**Set exercise**
Copy nothing but the text: reproduce each line of the listing exactly and leave the pictures out.

**Provided data**
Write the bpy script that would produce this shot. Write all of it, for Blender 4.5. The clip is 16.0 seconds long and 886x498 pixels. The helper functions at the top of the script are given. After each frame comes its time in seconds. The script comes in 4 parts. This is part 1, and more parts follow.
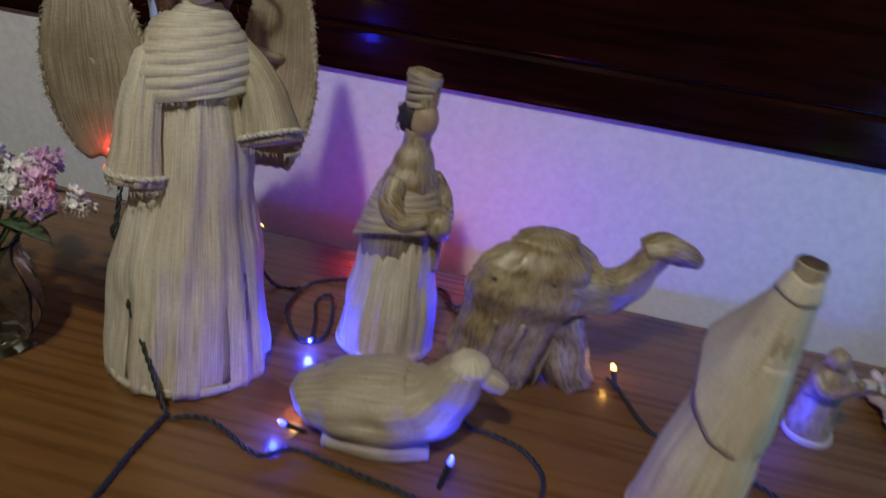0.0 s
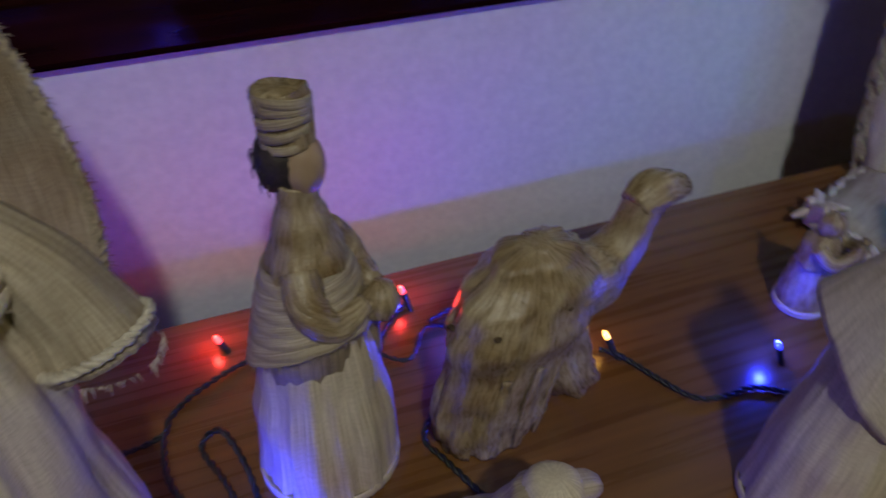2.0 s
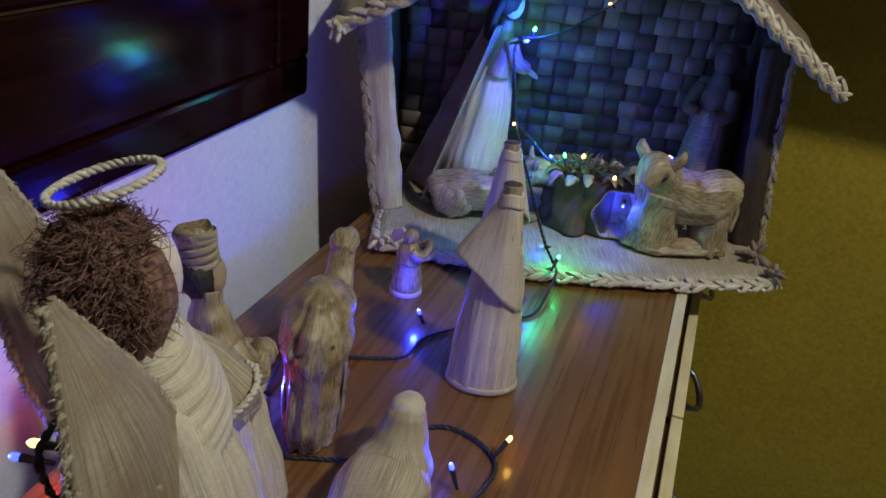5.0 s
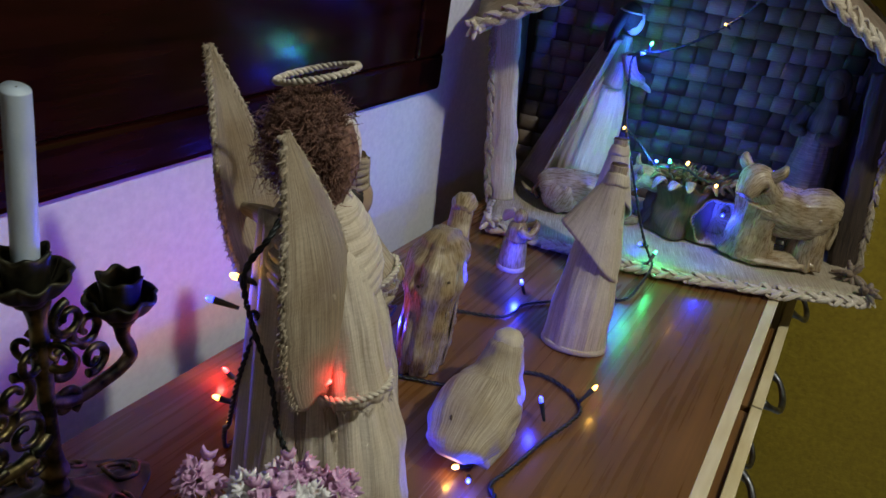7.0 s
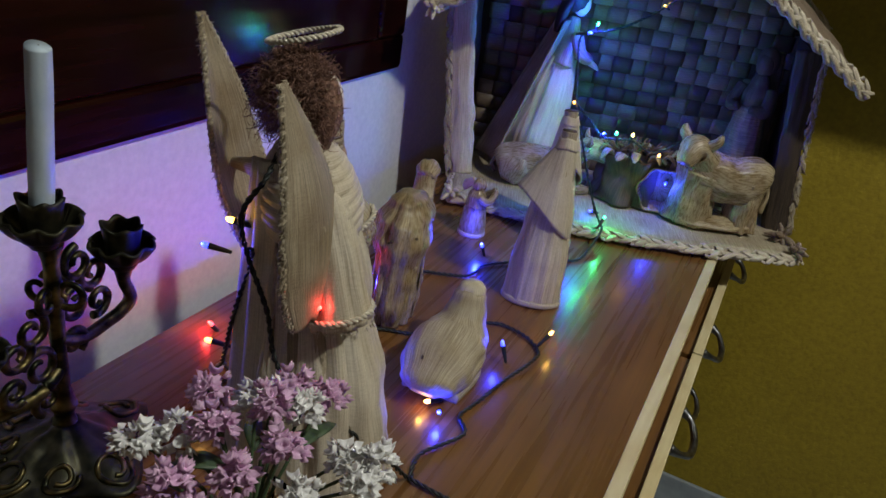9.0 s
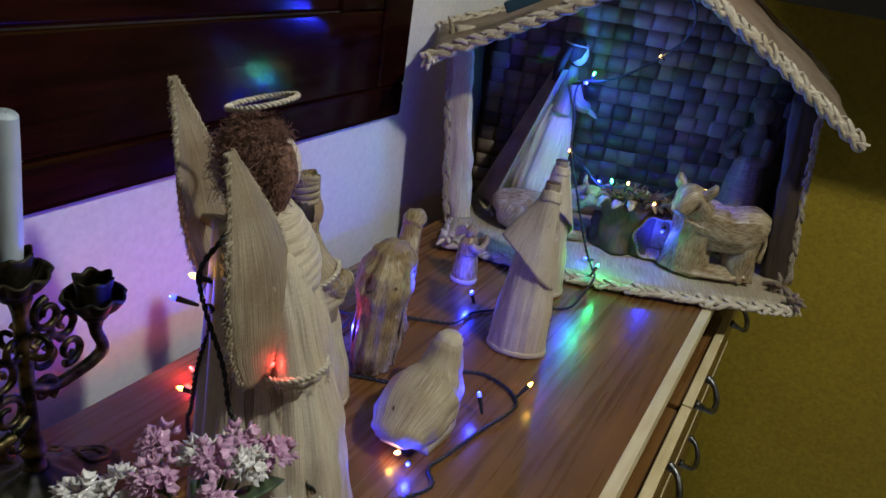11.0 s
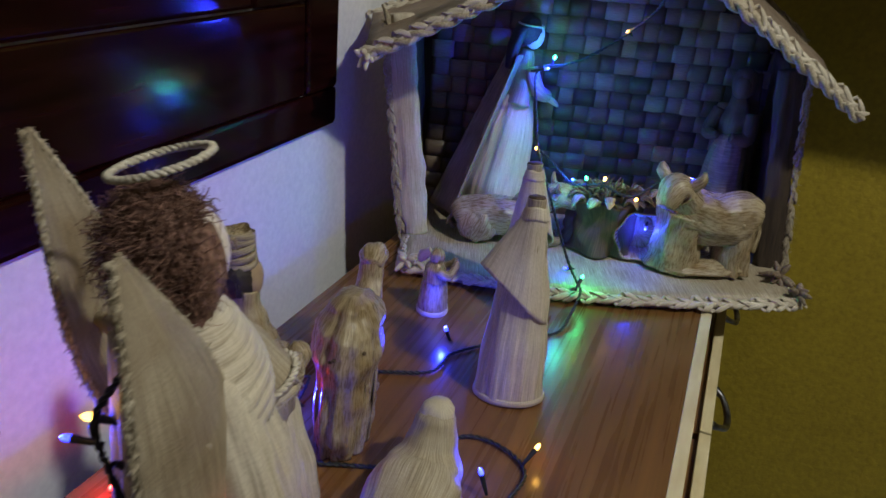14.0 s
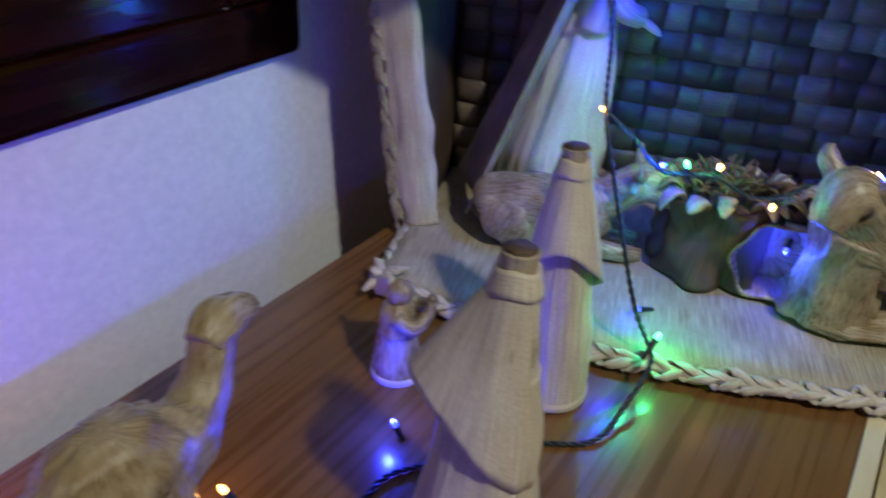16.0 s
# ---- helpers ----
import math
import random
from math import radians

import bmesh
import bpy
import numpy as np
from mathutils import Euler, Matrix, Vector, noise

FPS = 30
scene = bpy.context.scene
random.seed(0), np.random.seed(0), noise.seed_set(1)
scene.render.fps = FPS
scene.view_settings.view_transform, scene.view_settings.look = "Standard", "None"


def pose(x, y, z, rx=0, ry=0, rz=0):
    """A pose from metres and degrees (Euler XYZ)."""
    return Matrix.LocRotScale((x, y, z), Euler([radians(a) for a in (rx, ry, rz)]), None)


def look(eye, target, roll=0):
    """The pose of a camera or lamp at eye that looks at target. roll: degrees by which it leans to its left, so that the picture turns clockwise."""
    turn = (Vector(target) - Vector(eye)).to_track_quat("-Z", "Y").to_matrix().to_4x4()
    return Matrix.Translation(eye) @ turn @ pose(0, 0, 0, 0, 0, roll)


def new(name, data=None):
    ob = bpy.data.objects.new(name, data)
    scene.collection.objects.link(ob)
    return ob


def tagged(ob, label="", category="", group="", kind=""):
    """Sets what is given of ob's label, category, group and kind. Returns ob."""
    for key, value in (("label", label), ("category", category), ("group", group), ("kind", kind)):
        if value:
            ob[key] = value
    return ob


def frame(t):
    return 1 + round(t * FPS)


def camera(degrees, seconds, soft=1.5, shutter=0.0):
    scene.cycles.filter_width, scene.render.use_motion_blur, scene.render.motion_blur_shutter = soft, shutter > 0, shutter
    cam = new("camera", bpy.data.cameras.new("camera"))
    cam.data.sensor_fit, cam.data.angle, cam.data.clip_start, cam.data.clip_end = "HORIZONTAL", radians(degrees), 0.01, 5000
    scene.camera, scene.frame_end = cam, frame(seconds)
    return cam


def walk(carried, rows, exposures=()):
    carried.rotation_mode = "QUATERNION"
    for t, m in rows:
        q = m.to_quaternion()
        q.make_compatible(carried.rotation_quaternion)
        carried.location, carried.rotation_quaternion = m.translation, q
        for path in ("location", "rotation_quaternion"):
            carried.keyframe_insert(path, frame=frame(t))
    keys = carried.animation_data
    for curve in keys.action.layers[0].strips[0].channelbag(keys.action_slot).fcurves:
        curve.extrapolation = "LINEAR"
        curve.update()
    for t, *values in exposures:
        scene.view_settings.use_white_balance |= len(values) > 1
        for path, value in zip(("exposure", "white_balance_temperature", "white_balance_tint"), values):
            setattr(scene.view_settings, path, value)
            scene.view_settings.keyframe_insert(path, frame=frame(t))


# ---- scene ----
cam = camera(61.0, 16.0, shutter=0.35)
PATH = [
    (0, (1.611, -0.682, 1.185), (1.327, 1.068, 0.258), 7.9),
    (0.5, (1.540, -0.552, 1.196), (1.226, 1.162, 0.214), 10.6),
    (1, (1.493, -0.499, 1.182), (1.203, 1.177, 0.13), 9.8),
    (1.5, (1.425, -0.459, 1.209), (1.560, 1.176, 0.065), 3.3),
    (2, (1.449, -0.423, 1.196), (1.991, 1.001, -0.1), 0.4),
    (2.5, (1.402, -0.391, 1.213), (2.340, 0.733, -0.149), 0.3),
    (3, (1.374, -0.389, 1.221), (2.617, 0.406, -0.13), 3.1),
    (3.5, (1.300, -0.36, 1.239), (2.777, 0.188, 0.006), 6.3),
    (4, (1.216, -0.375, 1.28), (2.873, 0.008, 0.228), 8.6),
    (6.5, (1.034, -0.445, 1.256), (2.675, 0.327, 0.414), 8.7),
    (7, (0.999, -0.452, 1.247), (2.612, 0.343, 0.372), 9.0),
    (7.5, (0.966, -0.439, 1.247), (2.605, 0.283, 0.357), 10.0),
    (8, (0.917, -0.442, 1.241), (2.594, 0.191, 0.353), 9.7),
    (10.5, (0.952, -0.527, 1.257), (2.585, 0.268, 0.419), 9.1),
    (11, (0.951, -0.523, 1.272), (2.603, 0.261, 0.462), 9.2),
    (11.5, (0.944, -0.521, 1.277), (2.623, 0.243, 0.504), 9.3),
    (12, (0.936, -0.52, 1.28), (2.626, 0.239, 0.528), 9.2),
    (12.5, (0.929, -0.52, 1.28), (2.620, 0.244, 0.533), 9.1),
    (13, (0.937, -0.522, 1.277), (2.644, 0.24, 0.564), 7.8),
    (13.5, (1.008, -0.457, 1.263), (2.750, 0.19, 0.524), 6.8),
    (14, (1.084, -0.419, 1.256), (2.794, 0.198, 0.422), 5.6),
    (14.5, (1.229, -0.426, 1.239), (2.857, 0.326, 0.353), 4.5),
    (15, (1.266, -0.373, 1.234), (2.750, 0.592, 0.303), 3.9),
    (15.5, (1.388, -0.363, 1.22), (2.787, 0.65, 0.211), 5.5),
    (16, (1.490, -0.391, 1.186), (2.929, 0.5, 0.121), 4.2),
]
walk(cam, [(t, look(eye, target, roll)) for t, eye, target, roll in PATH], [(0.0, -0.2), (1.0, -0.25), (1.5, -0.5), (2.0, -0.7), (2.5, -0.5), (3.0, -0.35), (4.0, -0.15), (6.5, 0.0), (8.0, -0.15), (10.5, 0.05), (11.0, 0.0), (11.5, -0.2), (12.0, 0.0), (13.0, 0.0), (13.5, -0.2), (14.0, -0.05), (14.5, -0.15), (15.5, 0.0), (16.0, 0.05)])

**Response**
Write the bpy script that would produce this shot. Write all of it, for Blender 4.5. The clip is 16.0 seconds long and 886x498 pixels. The helper functions at the top of the script are given. After each frame comes its time in seconds. The script comes in 4 parts. This is part 1, and more parts follow.
0.0 s
2.0 s
5.0 s
7.0 s
9.0 s
11.0 s
14.0 s
16.0 s
# ---- helpers ----
import math
import random
from math import radians

import bmesh
import bpy
import numpy as np
from mathutils import Euler, Matrix, Vector, noise

FPS = 30
scene = bpy.context.scene
random.seed(0), np.random.seed(0), noise.seed_set(1)
scene.render.fps = FPS
scene.view_settings.view_transform, scene.view_settings.look = "Standard", "None"


def pose(x, y, z, rx=0, ry=0, rz=0):
    """A pose from metres and degrees (Euler XYZ)."""
    return Matrix.LocRotScale((x, y, z), Euler([radians(a) for a in (rx, ry, rz)]), None)


def look(eye, target, roll=0):
    """The pose of a camera or lamp at eye that looks at target. roll: degrees by which it leans to its left, so that the picture turns clockwise."""
    turn = (Vector(target) - Vector(eye)).to_track_quat("-Z", "Y").to_matrix().to_4x4()
    return Matrix.Translation(eye) @ turn @ pose(0, 0, 0, 0, 0, roll)


def new(name, data=None):
    ob = bpy.data.objects.new(name, data)
    scene.collection.objects.link(ob)
    return ob


def tagged(ob, label="", category="", group="", kind=""):
    """Sets what is given of ob's label, category, group and kind. Returns ob."""
    for key, value in (("label", label), ("category", category), ("group", group), ("kind", kind)):
        if value:
            ob[key] = value
    return ob


def frame(t):
    return 1 + round(t * FPS)


def camera(degrees, seconds, soft=1.5, shutter=0.0):
    scene.cycles.filter_width, scene.render.use_motion_blur, scene.render.motion_blur_shutter = soft, shutter > 0, shutter
    cam = new("camera", bpy.data.cameras.new("camera"))
    cam.data.sensor_fit, cam.data.angle, cam.data.clip_start, cam.data.clip_end = "HORIZONTAL", radians(degrees), 0.01, 5000
    scene.camera, scene.frame_end = cam, frame(seconds)
    return cam


def walk(carried, rows, exposures=()):
    carried.rotation_mode = "QUATERNION"
    for t, m in rows:
        q = m.to_quaternion()
        q.make_compatible(carried.rotation_quaternion)
        carried.location, carried.rotation_quaternion = m.translation, q
        for path in ("location", "rotation_quaternion"):
            carried.keyframe_insert(path, frame=frame(t))
    keys = carried.animation_data
    for curve in keys.action.layers[0].strips[0].channelbag(keys.action_slot).fcurves:
        curve.extrapolation = "LINEAR"
        curve.update()
    for t, *values in exposures:
        scene.view_settings.use_white_balance |= len(values) > 1
        for path, value in zip(("exposure", "white_balance_temperature", "white_balance_tint"), values):
            setattr(scene.view_settings, path, value)
            scene.view_settings.keyframe_insert(path, frame=frame(t))


# ---- scene ----
cam = camera(61.0, 16.0, shutter=0.35)
PATH = [
    (0, (1.611, -0.682, 1.185), (1.327, 1.068, 0.258), 7.9),
    (0.5, (1.540, -0.552, 1.196), (1.226, 1.162, 0.214), 10.6),
    (1, (1.493, -0.499, 1.182), (1.203, 1.177, 0.13), 9.8),
    (1.5, (1.425, -0.459, 1.209), (1.560, 1.176, 0.065), 3.3),
    (2, (1.449, -0.423, 1.196), (1.991, 1.001, -0.1), 0.4),
    (2.5, (1.402, -0.391, 1.213), (2.340, 0.733, -0.149), 0.3),
    (3, (1.374, -0.389, 1.221), (2.617, 0.406, -0.13), 3.1),
    (3.5, (1.300, -0.36, 1.239), (2.777, 0.188, 0.006), 6.3),
    (4, (1.216, -0.375, 1.28), (2.873, 0.008, 0.228), 8.6),
    (6.5, (1.034, -0.445, 1.256), (2.675, 0.327, 0.414), 8.7),
    (7, (0.999, -0.452, 1.247), (2.612, 0.343, 0.372), 9.0),
    (7.5, (0.966, -0.439, 1.247), (2.605, 0.283, 0.357), 10.0),
    (8, (0.917, -0.442, 1.241), (2.594, 0.191, 0.353), 9.7),
    (10.5, (0.952, -0.527, 1.257), (2.585, 0.268, 0.419), 9.1),
    (11, (0.951, -0.523, 1.272), (2.603, 0.261, 0.462), 9.2),
    (11.5, (0.944, -0.521, 1.277), (2.623, 0.243, 0.504), 9.3),
    (12, (0.936, -0.52, 1.28), (2.626, 0.239, 0.528), 9.2),
    (12.5, (0.929, -0.52, 1.28), (2.620, 0.244, 0.533), 9.1),
    (13, (0.937, -0.522, 1.277), (2.644, 0.24, 0.564), 7.8),
    (13.5, (1.008, -0.457, 1.263), (2.750, 0.19, 0.524), 6.8),
    (14, (1.084, -0.419, 1.256), (2.794, 0.198, 0.422), 5.6),
    (14.5, (1.229, -0.426, 1.239), (2.857, 0.326, 0.353), 4.5),
    (15, (1.266, -0.373, 1.234), (2.750, 0.592, 0.303), 3.9),
    (15.5, (1.388, -0.363, 1.22), (2.787, 0.65, 0.211), 5.5),
    (16, (1.490, -0.391, 1.186), (2.929, 0.5, 0.121), 4.2),
]
walk(cam, [(t, look(eye, target, roll)) for t, eye, target, roll in PATH], [(0.0, -0.2), (1.0, -0.25), (1.5, -0.5), (2.0, -0.7), (2.5, -0.5), (3.0, -0.35), (4.0, -0.15), (6.5, 0.0), (8.0, -0.15), (10.5, 0.05), (11.0, 0.0), (11.5, -0.2), (12.0, 0.0), (13.0, 0.0), (13.5, -0.2), (14.0, -0.05), (14.5, -0.15), (15.5, 0.0), (16.0, 0.05)])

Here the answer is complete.